Technology had been a passion for Brenda ever since high school. Growing up the youngest of six kids in a “typical, middle-class family” in Toronto, Brenda took an introduction to computers course and learned early programming languages like BASIC and FORTRAN. She was instantly hooked.
“My parents were encouraging me to become a nurse or a teacher, so you can imagine their surprise when I told them I wanted to study computers and program,” she says. “They didn’t know what that was. There was no such thing as the Internet at that time, let alone videogames and the gadgets we have today.”
After high school, Brenda studied computers at Seneca College, then began working as a programmer. Craving opportunities for advancement, she took a job with Imperial Life Insurance Company, where she worked her way up into management. It was at Imperial Life that Brenda met her first mentor, Carole Briard (who would go on to become Chief Information Officer at Bank of Canada).
“Carole played a key role throughout my career,” says Brenda. “There were very few [women in technology at the time], and that connection with another female leader who was trying to advance in technology was very important. To this day, we are still very close.”
“There were very few women in technology at the time, and that connection with another female leader who was trying to advance in technology was very important.”
Brenda also believes in continuous learning. She holds a number of technology certificates, and completed an Executive Program at Queen’s University in addition to a Masters Certificate in Innovation at Schulich School of Business.
A strong advocate for the advancement of women in the Canadian workforce, Brenda has led the women in leadership program at Tangerine for several years. She says that mentoring can be a valuable way for women to support each other.

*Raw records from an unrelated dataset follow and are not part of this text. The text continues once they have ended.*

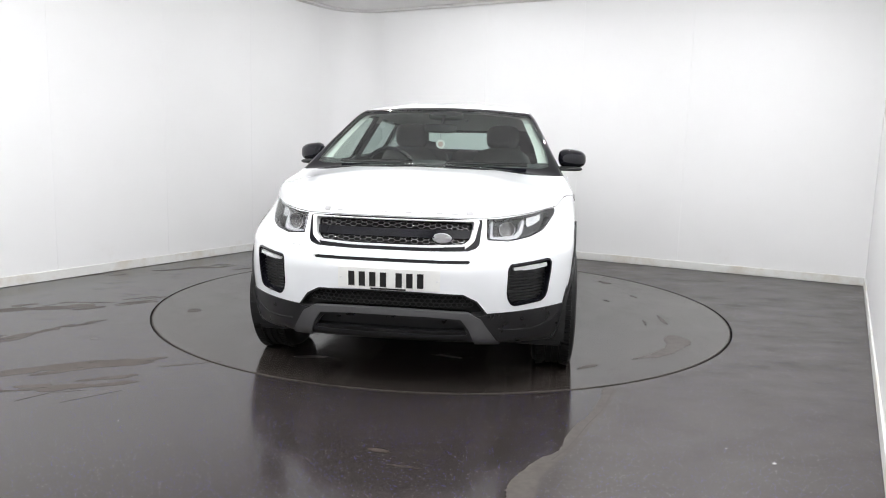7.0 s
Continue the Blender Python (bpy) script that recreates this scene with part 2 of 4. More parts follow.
def arc_points(r_out, steps=18):
    """The rounded corner between left and back wall, r_out metres outside the inner face."""
    da = (CORNER_D - CORNER_A).normalized()
    db = (CORNER_B - CORNER_A).normalized()
    mid = (da + db).normalized()
    half = math.acos(da.dot(db)) / 2
    c = CORNER_A + mid * (BEND / math.sin(half))
    a0 = math.atan2(*(CORNER_A + da * (BEND / math.tan(half)) - c).yx)
    a1 = math.atan2(*(CORNER_A + db * (BEND / math.tan(half)) - c).yx)
    d = (a1 - a0 + math.pi) % (2 * math.pi) - math.pi
    return [c + Vector((math.cos(a0 + d * k / steps), math.sin(a0 + d * k / steps))) * (BEND + r_out) for k in range(steps + 1)], BEND / math.tan(half)


def strip(inner, outer, z0, z1):
    """A solid strip between two matching lines in plan."""
    bm = bmesh.new()
    rows = [[bm.verts.new((p.x, p.y, z)) for p in line] for line in (inner, outer) for z in (z0, z1)]
    a, b, c, d = rows
    for k in range(len(a) - 1):
        for p, q in ((a, b), (b, d), (d, c), (c, a)):
            bm.faces.new((p[k], p[k + 1], q[k + 1], q[k]))
    for k in (0, -1):
        bm.faces.new((a[k], b[k], d[k], c[k]))
    return bm


def build_room():
    _, cut = arc_points(0)
    straight_wall("wall_back", CORNER_A, CORNER_B, cut, 0.0, (2.084, 3.30, 4.514, 5.70))
    straight_wall("wall_right", CORNER_B, CORNER_C, 0.0, 0.0, (1.2, 2.4, 3.6, 4.8, 6.0, 7.2))
    # unseen side of the room, pale so that it bounces fill on the car
    straight_wall("wall_front", CORNER_C, CORNER_D, 0.0, 0.0, (1.2, 2.4, 3.6, 4.8), FILL_WALL, "unseen wall behind the camera, pale to throw fill light back")
    n = (CORNER_A - CORNER_D).length
    straight_wall("wall_left", CORNER_D, CORNER_A, 0.0, cut, (n - 5.40, n - 4.2, n - 3.0, n - 1.8))
    bend = part("wall_corner", strip(arc_points(0)[0], arc_points(0.15)[0], 0.0, ROOM_H + 0.1), WALL, smooth=30)
    tagged(bend, "white rounded wall corner between two studio walls", "wall", kind="structure")
    sk = part("baseboard", strip(arc_points(-0.014)[0], arc_points(-0.0005)[0], 0.002, 0.088), SKIRT, smooth=30)
    tagged(sk, "white painted skirting board round the corner", "baseboard", kind="structure")
    # ceiling board with a rounded corner, a cove strip under its edge
    da = (CORNER_D - CORNER_A).normalized()
    db = (CORNER_B - CORNER_A).normalized()

    def inset(g):
        line = arc_points(-g)[0]
        nl = Vector((da.y, -da.x)) * g
        if nl.dot(db) < 0:
            nl = -nl
        nb = Vector((db.y, -db.x)) * g
        if nb.dot(da) < 0:
            nb = -nb
        return [CORNER_D + nl] + line + [CORNER_B + nb]

    edge = inset(0.13)
    bm = bmesh.new()
    top = [bm.verts.new((p.x, p.y, ROOM_H + 0.05)) for p in edge + [CORNER_C]]
    low = [bm.verts.new((p.x, p.y, ROOM_H)) for p in edge + [CORNER_C]]
    bm.faces.new(top), bm.faces.new(low[::-1])
    for k in range(len(top)):
        j = (k + 1) % len(top)
        bm.faces.new((low[k], low[j], top[j], top[k]))
    tagged(part("ceiling", bm, CEIL), "pale grey ceiling board with a rounded corner", "ceiling", kind="structure")
    # added near-black sheet, its colour stands for the shade in the edge gap
    cover = bmesh.new()
    vs = [cover.verts.new((p.x, p.y, ROOM_H + 0.10)) for p in (CORNER_A + Vector((-.2, .4)), CORNER_B + Vector((.4, 0)), CORNER_C + Vector((0, -.3)), CORNER_D + Vector((-.4, 0)))]
    f = cover.faces.new(vs)
    bmesh.ops.solidify(cover, geom=[f], thickness=0.05)
    tagged(part("ceiling", cover, DARK), "near-black sheet over the ceiling board, added to keep its edge gap dark", "ceiling", kind="structure")
    tagged(part("trim", strip(inset(0.100), inset(0.0), ROOM_H - 0.02, ROOM_H + 0.012), SEAL, smooth=30),
           "pale cove trim between wall and ceiling", "trim", kind="structure")


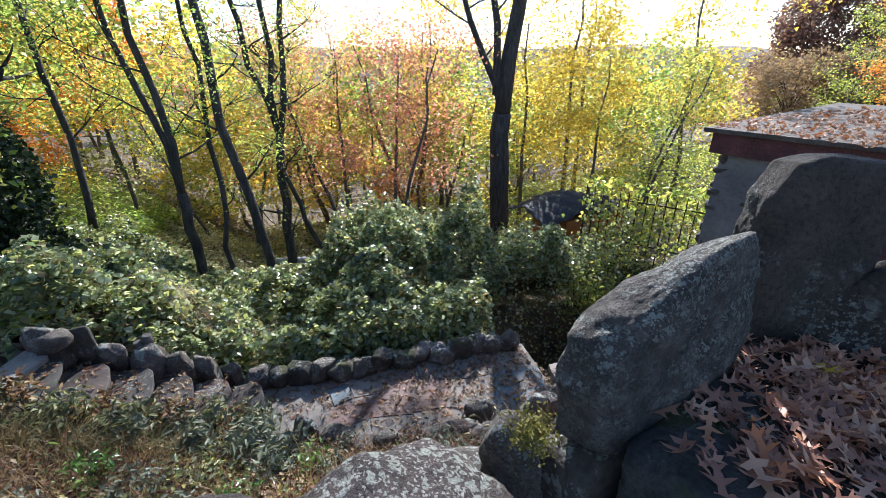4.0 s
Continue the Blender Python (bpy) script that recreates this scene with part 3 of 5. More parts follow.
# ---- trees ----
def grow(stems, seed, levels=2, twigs=5, spread=1.0, thin=0.35, low=0.4):
    """Branches off the given stems; gives the branch tubes and the points where leaves sit."""
    r = random.Random(seed)
    tubes, tips = [], []

    def branch(p, d, length, rad, lev):
        pts, v = [p.copy()], d.normalized()
        for _ in range(4):
            v = (v + Vector((r.gauss(0, 0.16), r.gauss(0, 0.16), r.gauss(0.06, 0.12)))).normalized()
            pts.append(pts[-1] + v * length / 4)
        tubes.append((pts, [rad, rad * 0.8, rad * 0.6, rad * 0.4, rad * 0.2]))
        tips.extend((q, lev) for q in pts[2:])
        if lev > 0:
            for k in range(twigs):
                i = r.randint(1, 4)
                side = Vector((r.gauss(0, 1), r.gauss(0, 1), r.gauss(0.25, 0.6))).normalized()
                branch(pts[i], (v * 0.5 + side * 0.9), length * r.uniform(0.4, 0.62), rad * 0.45, lev - 1)
    for pts, radii, many, length in stems:
        n = len(pts)
        for k in range(many):
            u = low + (1 - low) * (k + r.random()) / max(1, many)
            f = u * (n - 1)
            i = min(int(f), n - 2)
            p = pts[i].lerp(pts[i + 1], f - i)
            rad = radii[i] + (radii[i + 1] - radii[i]) * (f - i)
            a = k * 2.4 + r.random()
            branch(p, Vector((math.cos(a) * spread, math.sin(a) * spread, r.uniform(0.15, 0.9))), length * r.uniform(0.6, 1.1) * (1.15 - 0.5 * u), rad * thin, levels - 1)
    return tubes, tips


def bent(p, q, n=6, sway=0.02, seed=0):
    r = random.Random(seed)
    p, q = Vector(p), Vector(q)
    L = (q - p).length
    pts = [p.lerp(q, k / n) + (Vector((r.uniform(-1, 1), r.uniform(-1, 1), 0)) * sway * L if 0 < k < n else Vector()) for k in range(n + 1)]
    return pts


def tree(name, stems, leaves, seed, bark, label, leaf_n=9000, leaf=0.11, fuzz=0.35, levels=2, twigs=5, spread=1.0, low=0.4, group="", up=0.25, slim=0.5, thin=0.35, clump=0.6):
    """stems: (from, to, radius at foot, radius at top, branches, branch length)."""
    base = Vector(stems[0][0])
    t = tagged_at(new(name), base, label, "tree", group)
    made = []
    b = bmesh.new()
    for k, (p, q, r0, r1, many, length) in enumerate(stems):
        pts = [v - base for v in bent(p, q, 7, 0.016, seed + k)]
        rad = [r0 + (r1 - r0) * i / 7 for i in range(8)]
        if k == 0:
            rad[0] *= 1.35
        tube_bm(pts, rad, 10, b)
        made.append((pts, rad, many, length))
    part("trunk", b, bark, t)
    tubes, tips = grow(made, seed, levels, twigs, spread, thin, low)
    b = bmesh.new()
    for pts, rad in tubes:
        tube_bm(pts, [max(x, 0.006) for x in rad], 3 if name == "woodland_tree" else 5, b)
    tagged(part("limb", b, bark, t), kind="stuff")
    if leaf_n:
        r = np.random.default_rng(seed)
        w = np.array([list(p) for p, lev in tips])
        w = w[r.random(len(w)) < clump]
        pick = w[r.integers(0, len(w), leaf_n)] + r.normal(size=(leaf_n, 3)) * fuzz * np.array((1, 1, 0.7))
        tagged(part("crown", leaf_mesh("crown", pick, leaf, leaves, up=up, slim=slim, r=r, single=name == "woodland_tree"), None, t), kind="stuff")
    return t


def at_land(x, y, dz=-0.15):
    return (x, y, float(land(x, y)) + dz)


def rise(p, dx, dy, h):
    return (p[0] + dx, p[1] + dy, p[2] + h)


# the twin-stemmed big tree
o = at_land(9.9, 19.0, -0.3)
fk = (9.95, 19.2, -0.7)
tree("large_tree", [(o, fk, 0.5, 0.44, 0, 1), (fk, (13.3, 19.4, 15.5), 0.38, 0.13, 9, 3.6), (fk, (6.2, 19.6, 8.0), 0.17, 0.05, 8, 3.2), ((9.6, 19.2, 0.1), (9.4, 20.0, 10), 0.19, 0.06, 7, 3.0)],
     YELGREEN, 101, BARK, "tall dark forked tree with thinning yellow-green leaves", 3600, 0.11, 0.36, 3, 4, low=0.22)
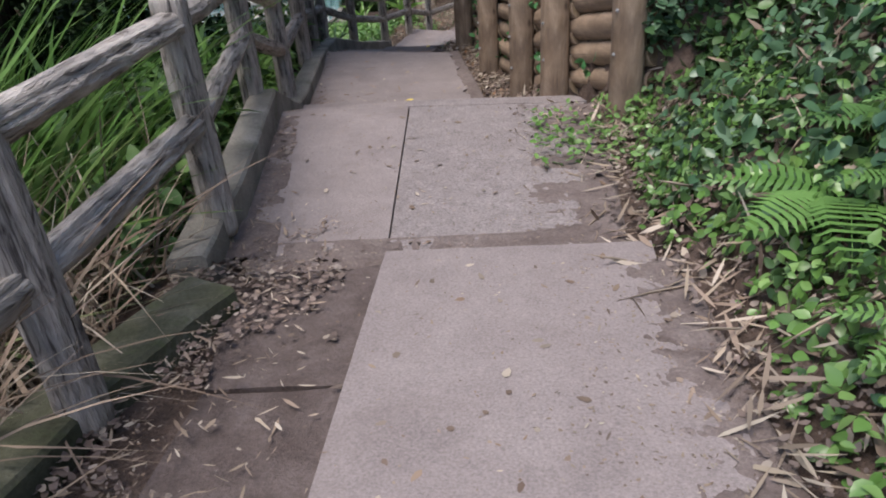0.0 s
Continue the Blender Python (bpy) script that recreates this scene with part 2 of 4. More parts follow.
def ground_z(x, y):
    """Height of the ground sheet."""
    x, y = np.asarray(x, float), np.asarray(y, float)
    zp = path_z(x, y) - 0.07
    left, right = np.interp(y, SY, SL), np.interp(y, SY, SR)
    d = np.maximum(x - right, 0)
    # open banks before and after the log wall
    near = np.clip(0.12 * np.minimum(d, 0.2) + 0.85 * np.maximum(d - 0.2, 0), 0, 5.5)
    far = 0.36 * np.minimum(d, 1.7) + 1.15 * np.clip(d - 1.7, 0, 3.0) + 0.3 * np.clip(d - 4.7, 0, 20)
    far2 = 0.45 * np.minimum(d, 3.0) + 0.8 * np.clip(d - 3.0, 0, 5)
    w2 = np.clip((y - 17.5) / 3, 0, 1)
    far = far * (1 - w2) + far2 * w2
    wx = np.interp(y, WY, WX)
    wtop = np.interp(y, WY, WB + WH) - 0.22 - zp
    rise = np.clip((x - wx - 0.16) / 0.12, 0, 1)
    foot = np.interp(y, WY, WB) - zp - 0.02
    frac = np.clip(d / np.maximum(wx - 0.05 - right, 0.2), 0, 1)
    held = frac * foot + rise * np.maximum(wtop - foot, 0) + 0.7 * np.clip(x - wx - 0.3, 0, 5)
    a = np.clip((y - 4.45) / 0.25, 0, 1)
    b = np.clip((y - 11.15) / 0.9, 0, 1)
    bank = near * (1 - a) + a * (held * (1 - b) + far * b)
    e = np.maximum(left - x, 0)
    drop = -0.32 * np.maximum(e - 0.25, 0) * np.clip((18 - y) / 5, 0, 1) - 0.11 * np.maximum(e - 1.7, 0) * np.clip((y - 16) / 3, 0, 1) + 0.07 * np.clip((y - 14.8) / 0.6, 0, 1) * np.clip(e / 0.15, 0, 1)
    z = zp + bank + drop + 0.05 * np.clip(d / 0.05, 0, 1) * (1 - a * (1 - b))
    z = np.where(x < left - 0.5, np.maximum(z, -4.62), z)
    rough = np.clip(np.maximum(d, e) / 0.4, 0, 1)
    z = z + rough * (bumps(x, y, 2.1, 0.045) + bumps(x + 3, y - 1, 5.3, 0.02))
    hill = np.clip((np.hypot(x - 0.5, y - 12) - 22) * 0.4, 0, 9)
    # beyond the crest the ground falls away into the wood
    fall = 0.75 * np.clip(y - 23.8, 0, 9) * np.clip((3.2 - x) / 1.6, 0, 1) * np.clip((x + 7.0) / 3.0, 0, 1)
    return z + hill - np.where(x > np.interp(y, SY, SR), fall, np.where(x < np.interp(y, SY, SL), fall, 0.0))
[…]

“I think that lack of confidence and fear of failure can hold us back, myself included,” she says. “I definitely reach out to my female network. And it’s not about just seeking a mentor to say you have a mentor, but being willing to ask for help.”
The late Mona Goldstein, Toronto marketing guru and CEO at Wunderman, was another important mentor in Brenda’s life. After successfully taking on several operational-type roles at ING Direct, Brenda was asked to head up marketing for the company, a position she found daunting.
“It’s not about just seeking a mentor to say you have a mentor, but being willing to ask for help.”
“It was not necessarily in my wheelhouse and I certainly felt inept at times, wondering, ‘What am I doing here?’ My confidence was wavering,” says Brenda. “But Mona provided me some tremendous insight and encouragement and was one of the smartest, most inspirational women I’ve ever met.”
As a mom with a high-profile career, Brenda says work-life balance could be a challenge, especially when her son was young. In the tech world, working after hours is a necessity. Because it was hard to control her afternoons and evenings, Brenda says she felt strongly that she needed to control her mornings.
“I needed to connect with my son in the morning, so I would have breakfast with him every morning, I’d give him a hug, I’d put him on the bus. In banking, it’s quite common to have breakfast meetings starting at 7:30am, and I really had to be strong about saying no to early morning meetings,” says Brenda. “If you say no often enough, and say, ‘I’m happy to meet with you later in the day, but I’m not coming in for a breakfast meeting,’ people get used to it.”
Brenda says she still makes mornings with her family a priority.
“My son is 14 now and we still have breakfast every morning, although I think it’s more for me than him now. It’s getting harder to get that hug,” she laughs.
When she’s not carving a path for women in leadership roles, Brenda says she craves time in the outdoors with her family – hiking, golfing, skiing and walking their two dogs.
“I also enjoy cooking and baking,” she says. “If my husband will get the ingredients, I’m more than happy to put on some music and cook in my kitchen.”
Brenda attributes her career success to a strong work ethic and ample curiosity. “And having family and friends and mentors – people you can talk to and trust – is a must,” she adds.
Her advice for women hoping to emulate her success? Don’t be afraid to toot your own horn, and raise your hand when opportunities arise.
“Joining ING Direct was a risk,” she says. “But the journey has been amazing.”